Can I Gift Money to My Children Tax-Free?
Giving money to your children involves specific tax considerations. Learn the framework for tax-free gifts, including annual limits and other key provisions.
Giving money to your children involves specific tax considerations. Learn the framework for tax-free gifts, including annual limits and other key provisions.
The federal government provides a framework for giving financial support to children without incurring a tax. The Internal Revenue Service (IRS) defines a gift as any transfer of money or property to another person without receiving something of at least equal value in return. The system is designed to allow for generosity within specific limits before any tax implications arise for the giver.
The federal tax code allows individuals to give a certain amount of money to any number of people each year without tax consequences. For 2025, this annual gift tax exclusion is $19,000 per recipient. A person can give up to this amount to any number of individuals during the calendar year without having to file a gift tax return, and the limit resets on January 1st.
This exclusion applies to each individual giver. For example, a parent can give $19,000 to each of their three children for a total of $57,000 in gifts without any reporting requirements. Gifts can be cash, stocks, or other assets, and are valued at their fair market value on the date of the transfer. It is the giver of the gift, not the recipient, who is responsible for any potential tax.
Married couples can combine their allowances through “gift splitting,” allowing them to give up to double the annual exclusion amount to a single recipient. For 2025, a married couple can jointly give up to $38,000 to each child. Utilizing gift splitting requires filing a gift tax return.
If a gift to one person in a year exceeds the annual exclusion, it does not automatically trigger a tax payment. Instead, the excess amount is applied against the lifetime gift and estate tax exemption. For 2025, this lifetime exemption is $13.99 million per person.
For instance, if a parent gives a child $24,000 in 2025, the first $19,000 is covered by the annual exclusion. The remaining $5,000 is a taxable gift that reduces the parent’s lifetime exemption to $13,985,000. No gift tax is paid unless the total of all such gifts surpasses the lifetime exemption.
The lifetime exemption is unified with the estate tax, so amounts used for lifetime gifts reduce the tax-free portion of an estate. A married couple can combine their lifetime exemptions, shielding a total of $27.98 million from federal gift or estate taxes in 2025. Under current law, this exemption amount is scheduled to be reduced at the beginning of 2026.
A gift tax return, IRS Form 709, must be filed under specific circumstances, even if no tax is due. Filing is mandatory for any year in which an individual gives a gift that exceeds the annual exclusion amount. The return is also required when a married couple agrees to split gifts, regardless of the amount.
The main purpose of filing Form 709 is to track the use of the donor’s lifetime gift tax exemption.

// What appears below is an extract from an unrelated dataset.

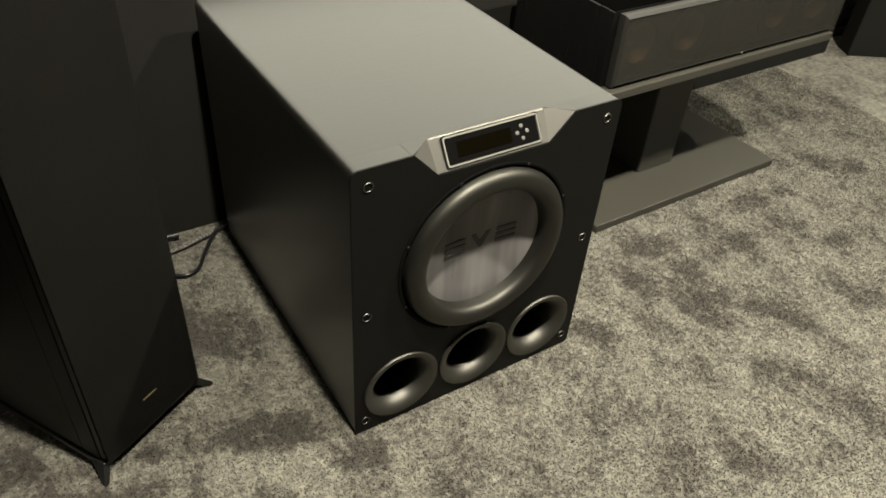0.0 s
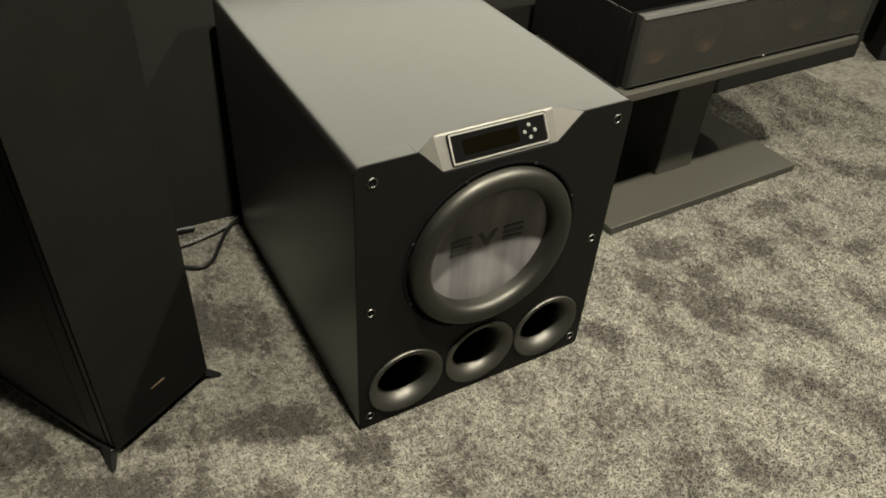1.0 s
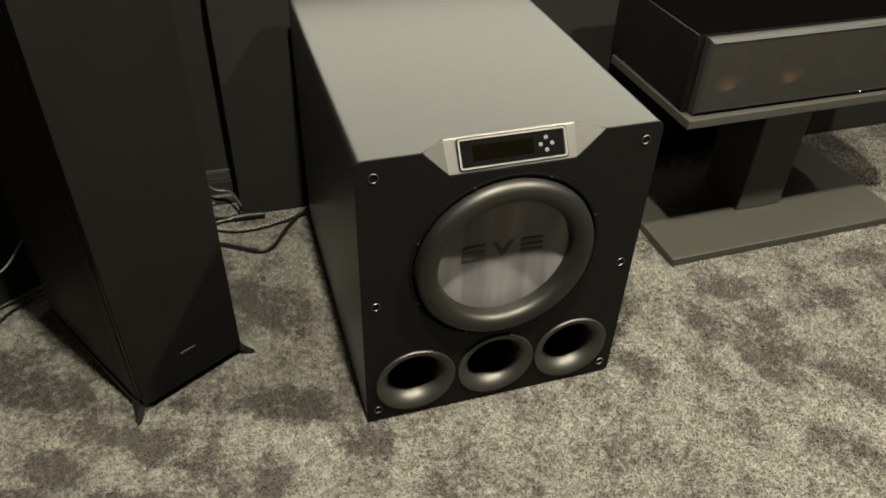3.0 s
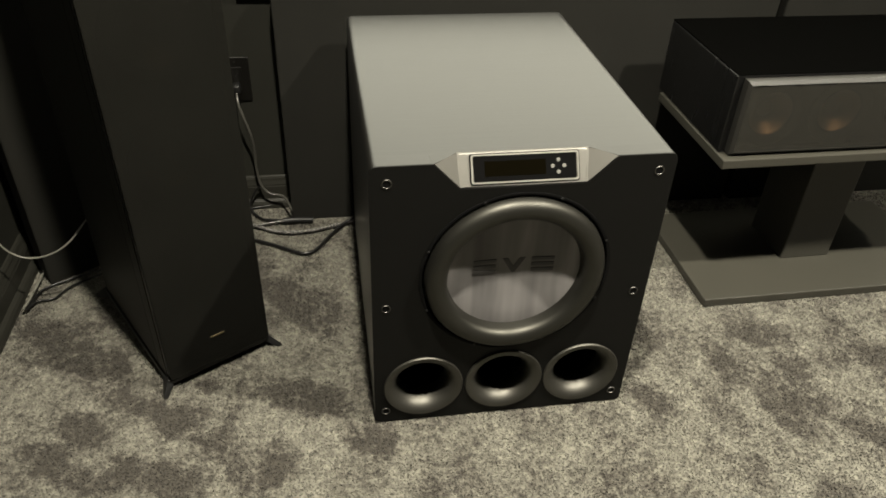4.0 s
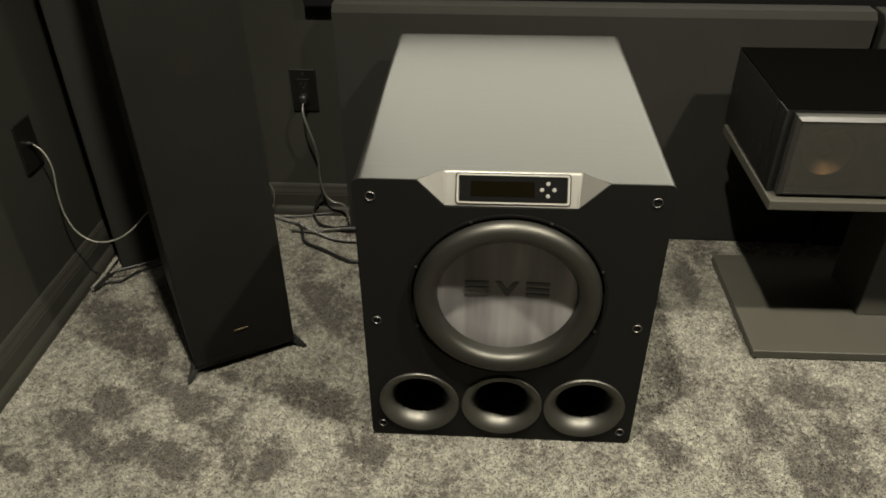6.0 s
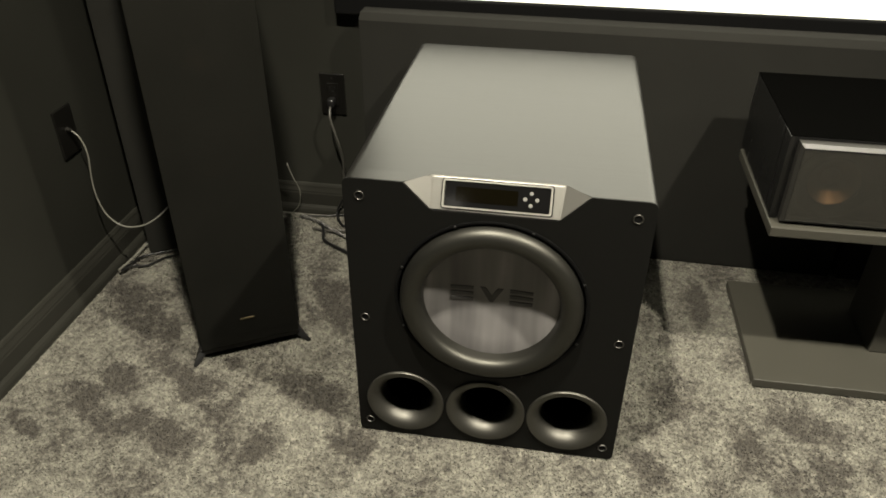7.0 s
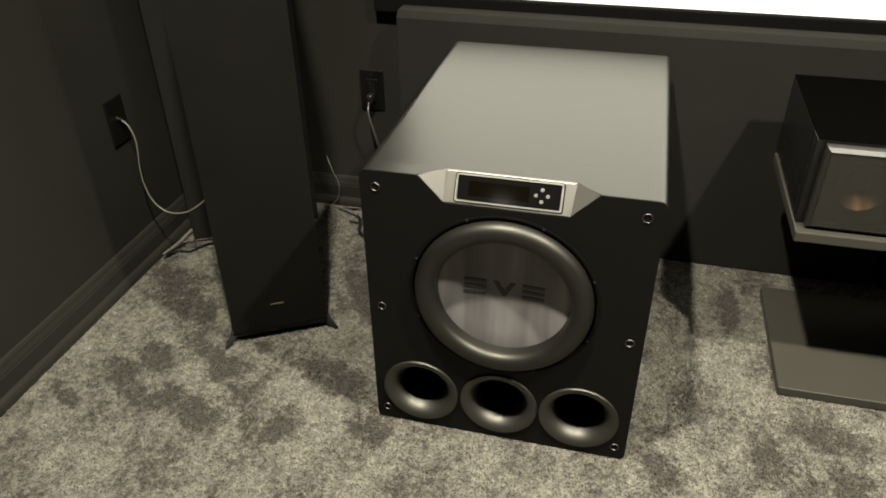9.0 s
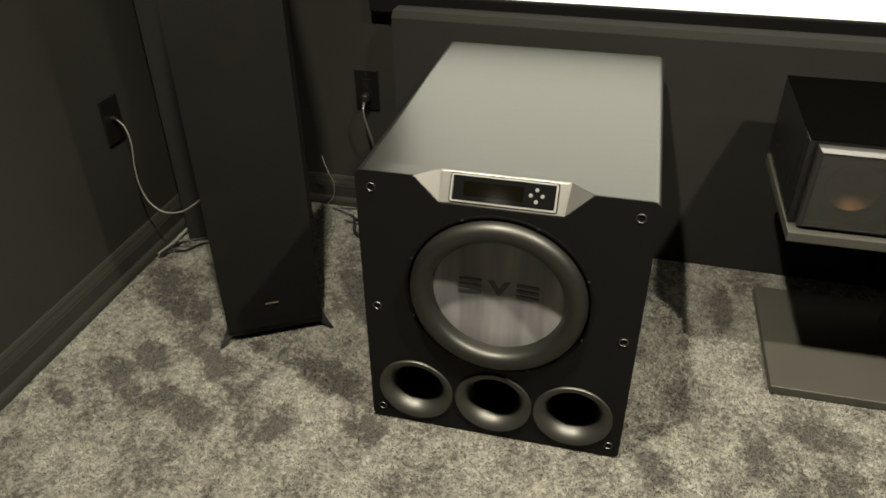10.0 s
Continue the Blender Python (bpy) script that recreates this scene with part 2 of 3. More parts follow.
def lit_screen():
    """The projected picture: an even, slightly warm white with faint unevenness."""
    n, l, b = nodes_of(WHITE)
    l.new(ramp(WHITE, noise_tex(WHITE, coords(WHITE), 0.8, 2), [(0.3, (0.95, 0.92, 0.735)), (0.7, (1.0, 0.97, 0.78))]), b.inputs["Emission Color"])
    b.inputs["Emission Strength"].default_value = SCREEN_LIGHT


SCREEN_LIGHT = 2.0
checker_braid()
lit_screen()


# ---- mesh helpers ----
def part(name, bm, mat, parent=None, label="", smooth=None):
    if smooth is not None:
        for f in bm.faces:
            f.smooth = True
        for e in bm.edges:
            if len(e.link_faces) == 2 and e.calc_face_angle(0) > radians(smooth):
                e.smooth = False
    me = bpy.data.meshes.new(name)
    bm.to_mesh(me)
    bm.free()
    me.materials.append(mat)
    ob = new(name, me)
    if parent is not None:
        ob.parent = parent
    if label:
        tagged(ob, label)
    return ob


def thing(name, m, label, category, group="", kind=""):
    ob = new(name)
    ob.empty_display_size = 0.05
    ob.matrix_world = m
    return tagged(ob, label, category, group, kind)


def box(lo, hi, bevel=0.0, seg=2):
    bm = bmesh.new()
    bmesh.ops.create_cube(bm, size=1)
    for v in bm.verts:
        v.co = Vector([(a + b) / 2 + c * (b - a) for a, b, c in zip(lo, hi, v.co)])
    if bevel:
        bmesh.ops.bevel(bm, geom=bm.edges[:], offset=bevel, segments=seg, affect="EDGES", profile=0.5)
    return bm


def revolve(profile, n=64, centre=(0, 0, 0), close=False):
    """A profile of (radius, y) turned round the y axis."""
    bm = bmesh.new()
    rings = []
    for r, y in profile:
        rings.append([bm.verts.new((centre[0] + r * math.cos(2 * math.pi * k / n), centre[1] + y, centre[2] + r * math.sin(2 * math.pi * k / n))) for k in range(n)])
    for a, b in zip(rings, rings[1:]):
        for k in range(n):
            bm.faces.new((a[k], a[(k + 1) % n], b[(k + 1) % n], b[k]))
    if close:
        bm.faces.new(rings[-1])
    bmesh.ops.recalc_face_normals(bm, faces=bm.faces[:])
    return bm


def disc_loop(r, cx, cz, n=64):
    return [(cx + r * math.cos(2 * math.pi * k / n), cz + r * math.sin(2 * math.pi * k / n)) for k in range(n)]


def rounded(points, radii, seg=6):
    """A closed outline with its corners rounded by the given radii."""
    out = []
    for i, (p, r) in enumerate(zip(points, radii)):
        p = Vector(p)
        a, b = Vector(points[i - 1]) - p, Vector(points[(i + 1) % len(points)]) - p
        if not r:
            out.append(tuple(p))
            continue
        a.normalize(), b.normalize()
        d = min(r / math.tan(a.angle(b) / 2), 10)
        p0, p1 = p + a * d, p + b * d
        for k in range(seg + 1):
            s = k / seg
            out.append(tuple((1 - s) ** 2 * p0 + 2 * s * (1 - s) * p + s * s * p1))
    return out


def plate(outer, holes, y0, y1, caps=(True, True)):
    """An upright plate between y0 (front) and y1, with an outline in x and z and holes through it."""
    bm = bmesh.new()
    loops = []
    for y in (y0, y1):
        loops.append([[bm.verts.new((x, y, z)) for x, z in loop] for loop in (outer, *holes)])
    for keep, side in zip(caps, loops):
        if keep:
            edges = []
            for loop in side:
                for k in range(len(loop)):
                    edges.append(bm.edges.get((loop[k - 1], loop[k])) or bm.edges.new((loop[k - 1], loop[k])))
            bmesh.ops.triangle_fill(bm, use_beauty=True, edges=edges)
    for front, back in zip(*loops):
        for k in range(len(front)):
            bm.faces.new((front[k - 1], front[k], back[k], back[k - 1]))
    bmesh.ops.recalc_face_normals(bm, faces=bm.faces[:])
    return bm


def joined(*meshes):
    out = bmesh.new()
    for m in meshes:
        me = bpy.data.meshes.new("scratch")
        m.to_mesh(me)
        m.free()
        out.from_mesh(me)
        bpy.data.meshes.remove(me)
    return out


def tube(points, radius, sides=10, steps=10):
    """A round cord along a smooth curve through the points."""
    pts = [Vector(p) for p in points]
    path = []
    for i in range(len(pts) - 1):
        p0, p1, p2, p3 = pts[max(i - 1, 0)], pts[i], pts[i + 1], pts[min(i + 2, len(pts) - 1)]
        for k in range(steps):
            s = k / steps
            path.append(0.5 * (2 * p1 + (p2 - p0) * s + (2 * p0 - 5 * p1 + 4 * p2 - p3) * s * s + (3 * p1 - p0 - 3 * p2 + p3) * s ** 3))
    path.append(pts[-1])
    bm = bmesh.new()
    rings, side = [], Vector((0.31, 0.52, 0.79))
    for i, p in enumerate(path):
        d = (path[min(i + 1, len(path) - 1)] - path[max(i - 1, 0)]).normalized()
        side = (side - d * side.dot(d)).normalized()
        up = d.cross(side)
        rings.append([bm.verts.new(p + radius * (math.cos(2 * math.pi * k / sides) * side + math.sin(2 * math.pi * k / sides) * up)) for k in range(sides)])
    for a, b in zip(rings, rings[1:]):
        for k in range(sides):
            bm.faces.new((a[k], a[(k + 1) % sides], b[(k + 1) % sides], b[k]))
    bm.faces.new(rings[0]), bm.faces.new(rings[-1])
    bmesh.ops.recalc_face_normals(bm, faces=bm.faces[:])
    return bm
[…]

When a gift exceeds the annual exclusion, the form calculates the taxable portion and shows how it reduces the remaining lifetime exemption. The donor must determine the gift’s fair market value at the time of the transfer.
The return is due on April 15 of the year following the gift. When splitting gifts, each spouse must file their own separate Form 709. The IRS began accepting Form 709 electronically in 2025.
Certain financial transfers are not considered taxable gifts and do not count against the annual or lifetime exclusion amounts. These exceptions are based on specific rules about how the payments are made and for what purpose, offering alternative ways to provide financial assistance.
Payments for another person’s tuition are not treated as taxable gifts, regardless of the amount, if the payment is made directly to the educational institution. This exclusion applies only to tuition costs, not expenses like books or room and board. Giving the money to the child to pay their own tuition does not qualify.
Payments for another person’s medical expenses are not considered gifts if paid directly to the medical care provider, such as a hospital or doctor. This exclusion can also cover payments for medical insurance premiums. To qualify, the payment must be made directly to the provider, not to the individual.
Contributions to a 529 education savings plan are considered gifts but have a special rule for accelerated gifting. An individual can contribute up to five times the annual exclusion amount at once and treat it as if it were made over five years. For 2025, this allows a single person to contribute up to $95,000 to a 529 plan in one year, or $190,000 for a married couple, without reducing their lifetime gift exemption. The donor must file Form 709 to make this election and cannot give other gifts to that beneficiary during the five-year period.